As the first step, Geisinger worked with IBM to import a corpus of medical journals downloaded from the US National Library of Medicine’s PubMed search engine before using the text analytics capabilities of the Watson Explorer solution to parse the content, breaking it down to constituent terms such as disease, sepsis and treatment.
The teams then added natural language taxonomies, including the 2017 Medical Subject Headings (MeSH) created by the US National Library of Medicine, and the DrugBank database. Users of the index can run queries based on the words listed in these hierarchies of key medical and pharmacological terms, uncover relations between concepts and specify a time period for journal publications in which the terms were used.
Dr. Wolk adds: “IBM Watson Explorer has been really impressive so far. Not only could we use the solution to ingest a huge amount of data, but being able to fine-tune search terms and run queries through the intuitive interface will make things much easier for our researchers.”
Creating personalized care plans
Working with IBM, Geisinger has successfully built a predictive model for sepsis mortality based on real-life EHR data.
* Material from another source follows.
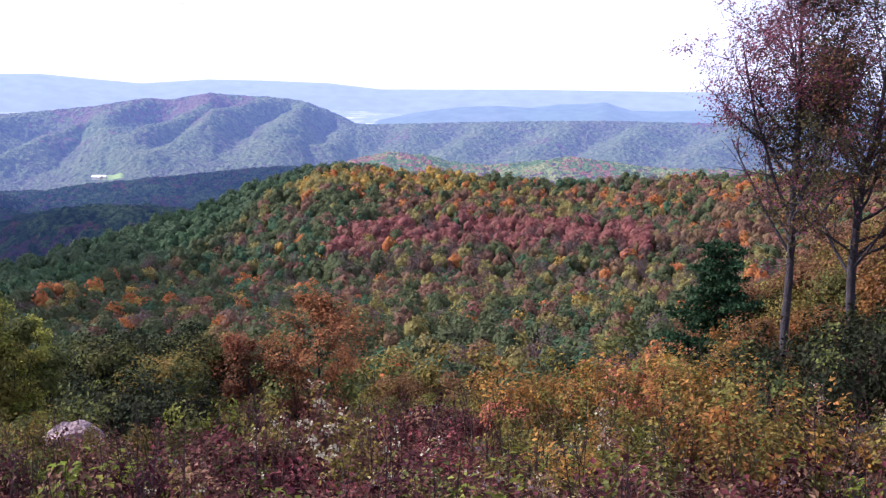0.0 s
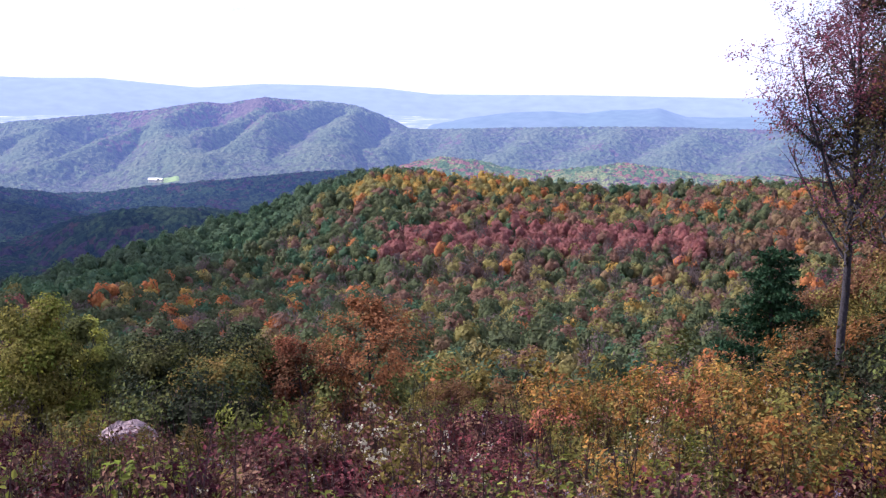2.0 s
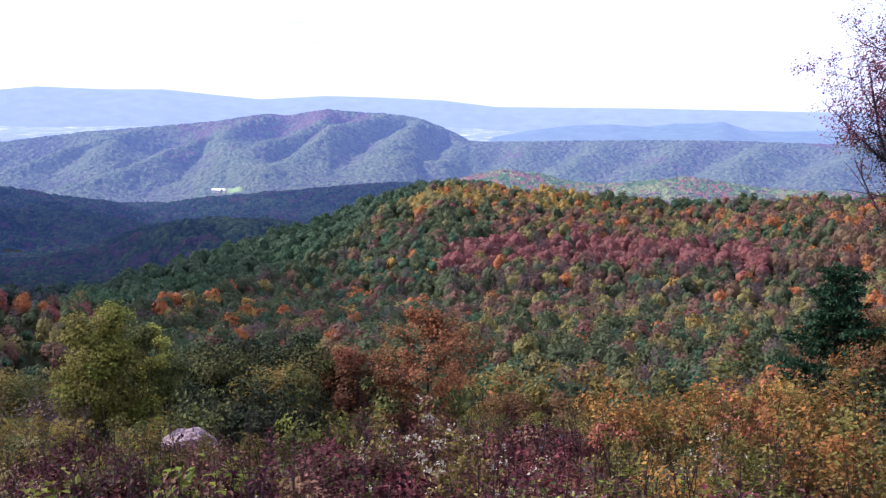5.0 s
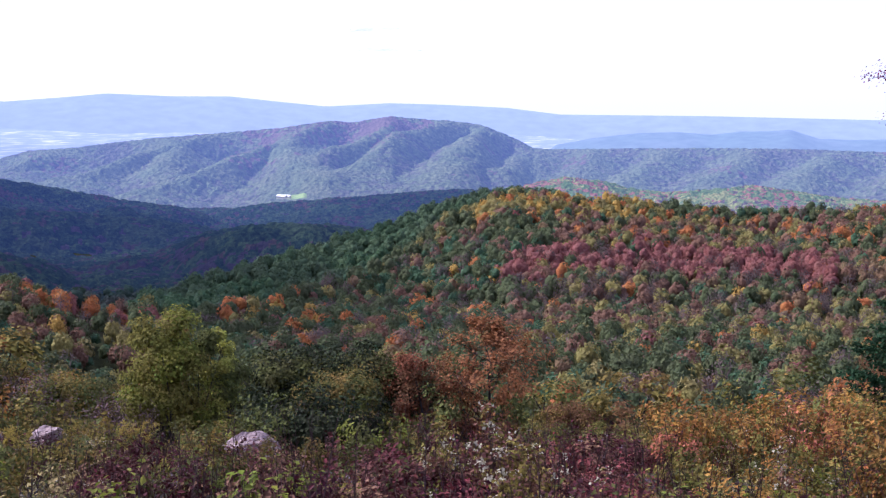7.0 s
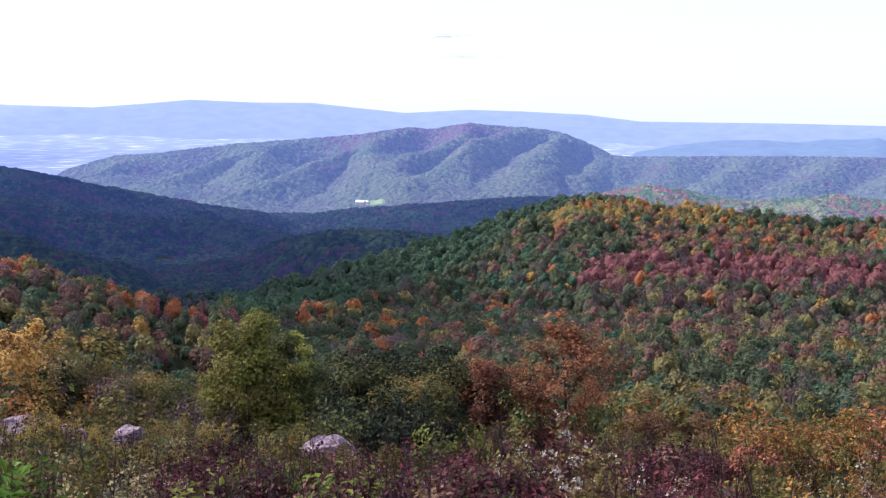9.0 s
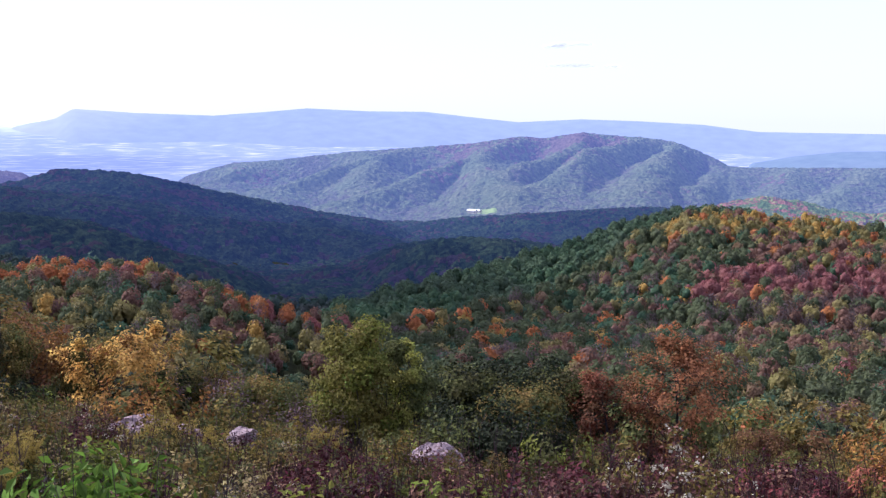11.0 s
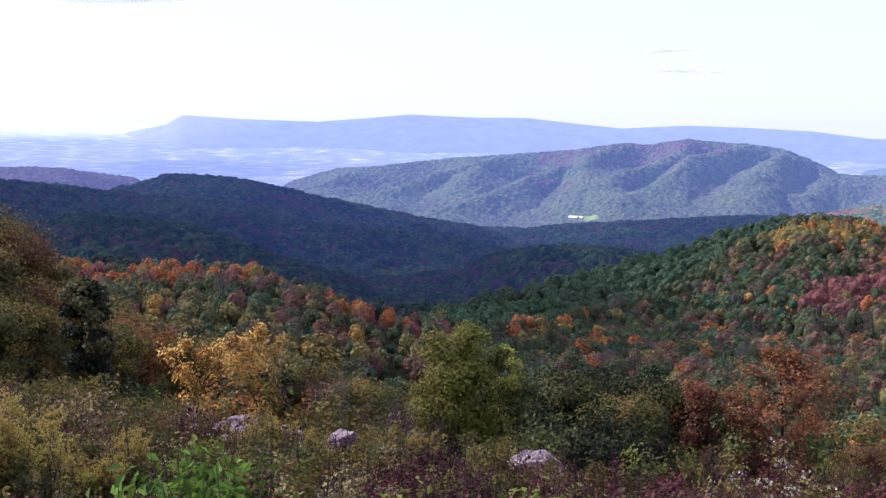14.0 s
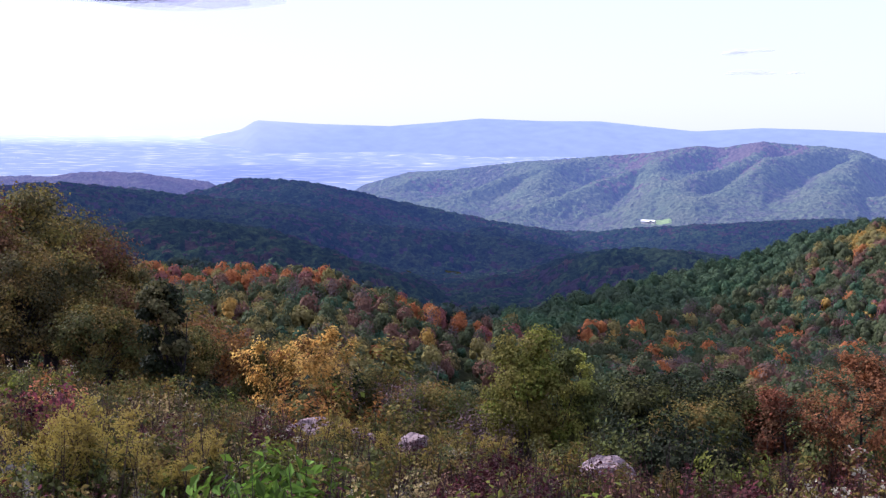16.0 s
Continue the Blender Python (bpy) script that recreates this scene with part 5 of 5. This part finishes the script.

Previous predictive models focused on the infection have not always been developed using data collected from an actual clinical setting, leading to challenges related to bias and how the results can be applied when providing patient care.
Geisinger’s new predictive model has helped researchers identify clinical biomarkers that are associated with the higher rates of mortality from sepsis. The project revealed that features such as age, prior cancer diagnosis, decreased blood pressure, the number of hospital transfers, and time spent on vasopressor medicines were all key factors linked to sepsis deaths.
Dr. Wolk continues: “We already suspected many of the features that the study highlighted were associated with a higher risk of mortality. The results provide reassurance in the validity of the machine learning model, and confirm it can successfully pinpoint important factors from among many other variables.
“Building on our work with IBM Watson Studio, we will be able to develop more personalized clinical care plans for at-risk sepsis patients, potentially increasing their chances of recovery. For example, our clinicians will know that they need to pay extra attention to older sepsis patients, or monitor the length of time they have taken vasopressors in greater depth, or limit the number of transfers between hospitals for vulnerable patients.”
Geisinger now intends to incorporate additional data to continue to train the predictive model. For example, the healthcare provider will input data on sepsis hospitalizations from 2017, along with more information on patients’ socio-economic background to build an even more granular view of the features that influence mortality rates.
By building the searchable index of medical journals using the Watson Explorer solution, Geisinger has also accelerated the time taken to locate valuable research studies. Where clinicians previously had to look through many journals to locate articles, the IBM solution helps them pinpoint useful research with a few clicks and uncover new studies they may not have been aware of before.
Dr. Wolk concludes: “Our experience using machine learning and data science has been very positive, and we see huge potential to continue its use in the medical field. Thanks to IBM, we are well on our way to breaking new ground in clinical care for sepsis and achieving more positive outcomes for our patients.”
About Geisinger Health System
Founded over 100 years ago, Geisinger serves communities in northern and central Pennsylvania, providing healthcare to citizens at a number of primary care and trauma centers. The company also offers medical education and pioneers research into new clinical care. The company’s main site, the Geisinger Medical Center, stands in Danville, Pennsylvania, next to the state-of-the-art Geisinger Center for Health Research, opened in 2007.